Trotz allem dürfte die Einschätzung der Berliner Gerichte juristisch zumindest nicht ganz unumstritten sein. Deutlich wird das am versuchten Verbot einer »Nakba«-Demonstration in Frankfurt am Main am 15. Mai 2021. Die Behörden verwiesen damals auf die angespannte politische Lage im Nahen Osten sowie vor allem auf ein Flugblatt der Gruppe Samidoun, die zu der Demonstration aufgerufen hatte. Bei der Gruppe handelt es sich um Gefangenensolidaritäts-Netzwerk mit Verbindungen zur terroristischen Volksfront zur Befreiung Palästinas (PFLP). Auf dem Flugblatt sei zu einer »Woche des palästinensischen Kampfes« aufgerufen worden. Das Ganze sei mit zwei bewaffneten Kämpfern bebildert gewesen. Hieraus habe sich – gerade aufgrund von parallel stattfindenden Veranstaltungen in der Frankfurter Innenstadt – eine besondere Gefahrenlage ergeben.

Ob die derzeitige Berliner Verbotspraxis einer Überprüfung anhand der Maßstäbe des Bundesverfassungsgerichts standhalten würde, lässt sich bezweifeln.

Das Frankfurter Verwaltungsgericht und der hessische Verwaltungsgerichtshof hatten das Verbot jedoch aufgehoben. Das Verbot einer Demonstration – so die Argumentation des Verwaltungsgerichts – sei immer nur das letzte Mittel, um von dem Umzug ausgehende Gefahren abzuwehren. Nur wenn der Versuch einer einvernehmlichen Lösung oder die Erteilung von Auflagen nicht ausreichen, lasse sich ein Verbot rechtfertigen. Im Frankfurter Fall konnte das Gericht nicht erkennen, warum man die befürchteten Gefahren nicht auch mit Auflagen hätte vermeiden können. Die Anmelderin habe sich zudem stets glaubhaft von Gewalt distanziert.

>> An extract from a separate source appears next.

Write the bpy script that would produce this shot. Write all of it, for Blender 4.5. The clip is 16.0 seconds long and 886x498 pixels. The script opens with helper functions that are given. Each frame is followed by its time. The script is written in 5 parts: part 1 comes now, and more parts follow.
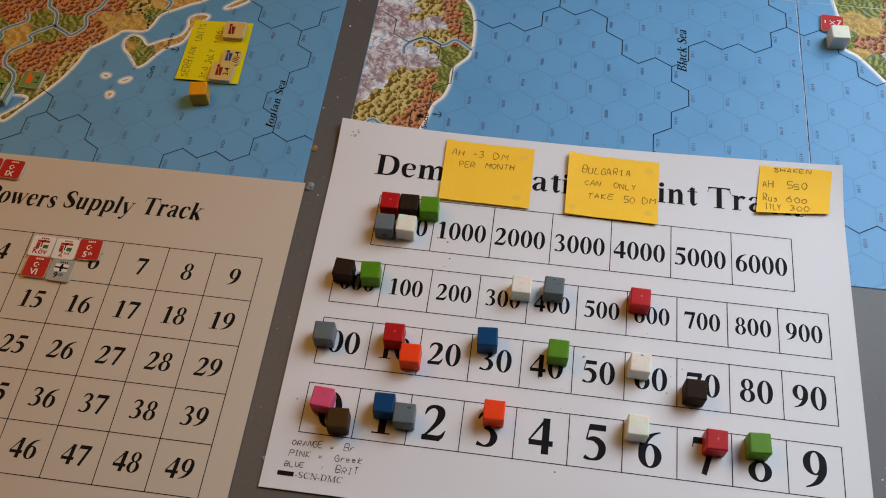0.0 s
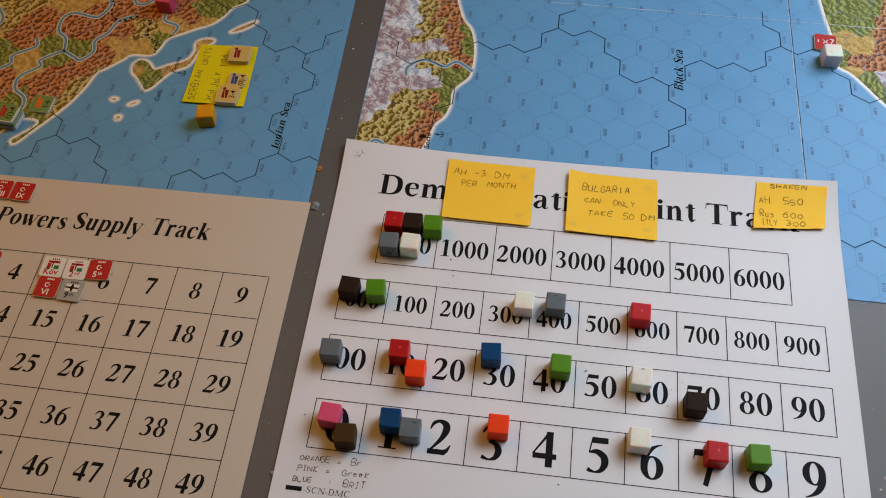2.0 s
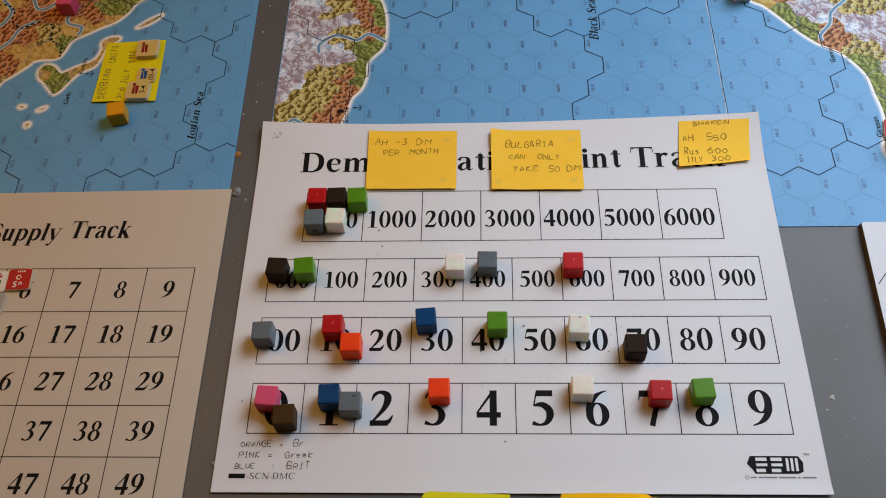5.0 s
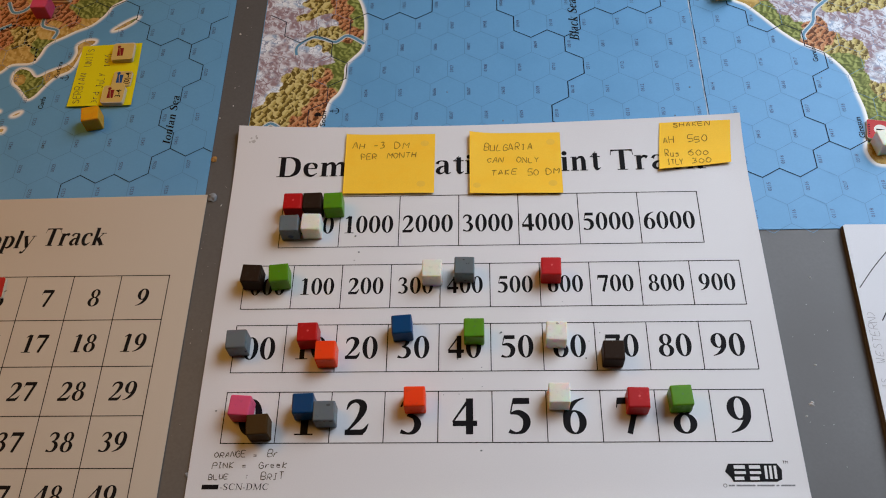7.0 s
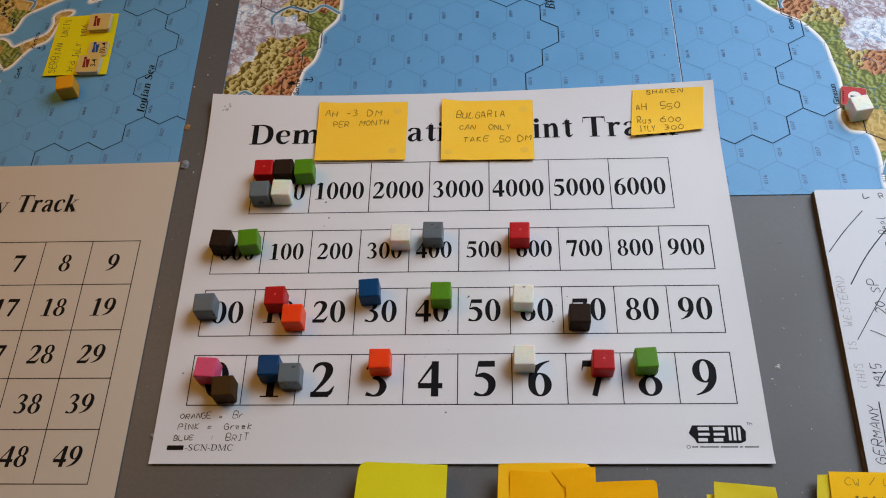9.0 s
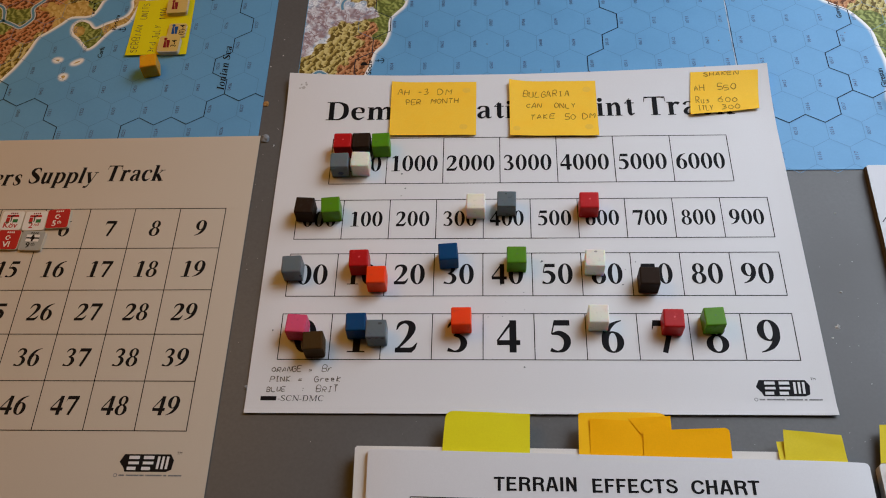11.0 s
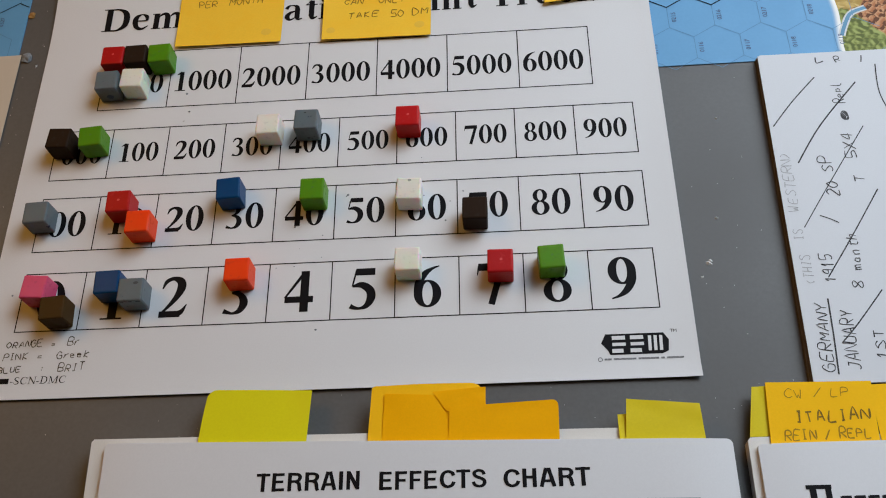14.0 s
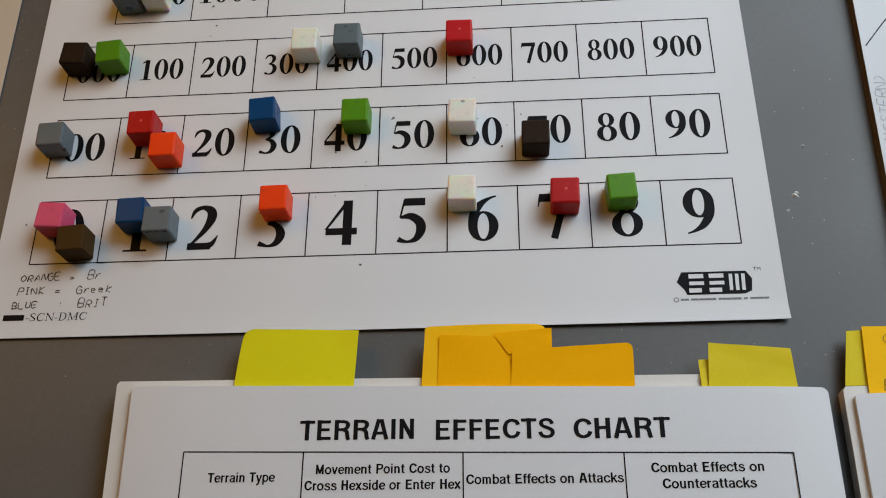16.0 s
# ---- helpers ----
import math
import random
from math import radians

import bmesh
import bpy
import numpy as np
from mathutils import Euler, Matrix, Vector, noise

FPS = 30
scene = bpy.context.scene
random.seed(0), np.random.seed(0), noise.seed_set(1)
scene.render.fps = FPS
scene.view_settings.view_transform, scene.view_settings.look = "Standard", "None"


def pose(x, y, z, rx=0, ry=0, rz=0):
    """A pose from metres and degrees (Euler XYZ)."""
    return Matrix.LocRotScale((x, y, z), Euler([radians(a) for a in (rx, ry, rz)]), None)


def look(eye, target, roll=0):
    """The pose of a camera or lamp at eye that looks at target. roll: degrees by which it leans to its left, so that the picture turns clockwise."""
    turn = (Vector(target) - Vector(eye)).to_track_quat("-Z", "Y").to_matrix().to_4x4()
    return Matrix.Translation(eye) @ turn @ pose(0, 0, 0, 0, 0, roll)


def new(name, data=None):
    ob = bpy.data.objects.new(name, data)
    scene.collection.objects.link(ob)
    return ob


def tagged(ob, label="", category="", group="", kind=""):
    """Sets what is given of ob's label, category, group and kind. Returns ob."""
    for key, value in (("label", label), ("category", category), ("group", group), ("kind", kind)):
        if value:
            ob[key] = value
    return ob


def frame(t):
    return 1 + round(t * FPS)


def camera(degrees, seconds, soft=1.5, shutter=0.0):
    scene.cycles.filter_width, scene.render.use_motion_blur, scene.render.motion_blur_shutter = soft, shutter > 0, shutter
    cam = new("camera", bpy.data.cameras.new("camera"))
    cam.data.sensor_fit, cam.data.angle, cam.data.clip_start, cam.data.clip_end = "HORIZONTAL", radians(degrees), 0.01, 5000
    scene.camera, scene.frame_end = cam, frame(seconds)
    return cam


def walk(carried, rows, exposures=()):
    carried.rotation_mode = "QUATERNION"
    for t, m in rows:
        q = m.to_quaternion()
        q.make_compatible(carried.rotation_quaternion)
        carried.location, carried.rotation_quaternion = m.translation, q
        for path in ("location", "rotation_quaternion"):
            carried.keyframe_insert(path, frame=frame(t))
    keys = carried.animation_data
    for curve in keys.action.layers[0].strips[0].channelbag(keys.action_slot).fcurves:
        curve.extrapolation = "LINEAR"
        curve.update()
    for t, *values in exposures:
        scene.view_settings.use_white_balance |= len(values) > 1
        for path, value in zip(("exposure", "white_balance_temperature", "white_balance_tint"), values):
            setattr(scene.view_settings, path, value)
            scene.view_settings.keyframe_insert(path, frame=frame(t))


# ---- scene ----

Damit orientiert sich das Frankfurter Verwaltungsgericht an der Linie des Bundesverfassungsgerichts. Das hatte 1985 mit dem ­sogenannten Brokdorf-Beschluss Maßstäbe für den Schutz von Versammlungen gesetzt. Um eine Demonstration zu verbieten, genügen demnach bloße Vermutungen oder der Verdacht, dass diese einen unfriedlichen Verlauf nehmen könnte, nicht.

Die Gefahrenprognose muss vielmehr auf konkreten Tatsachenfeststellungen beruhen. Eine Demonstration lässt sich außerdem selbst dann nicht ohne weiteres verbieten, wenn mit Ausschreitungen durch Einzelne oder eine Minderheit zu rechnen ist. Schließlich würde man ansonsten die Versammlungsfreiheit aller Teil­nehm­er:innen – auch der friedlichen – einschränken. Eine Versammlung aufzulösen oder zu verbieten, dürfe vielmehr nur in Betracht kommen, wenn alles andere versucht worden sei – nach dem Verhängen von Auflagen oder Maßnahmen gegen die unfriedlichen Teile der Versammlung. Ob die derzeitige Berliner Verbotspraxis einer Überprüfung anhand dieser Maßstäbe standhalten würde, lässt sich zumindest bezweifeln.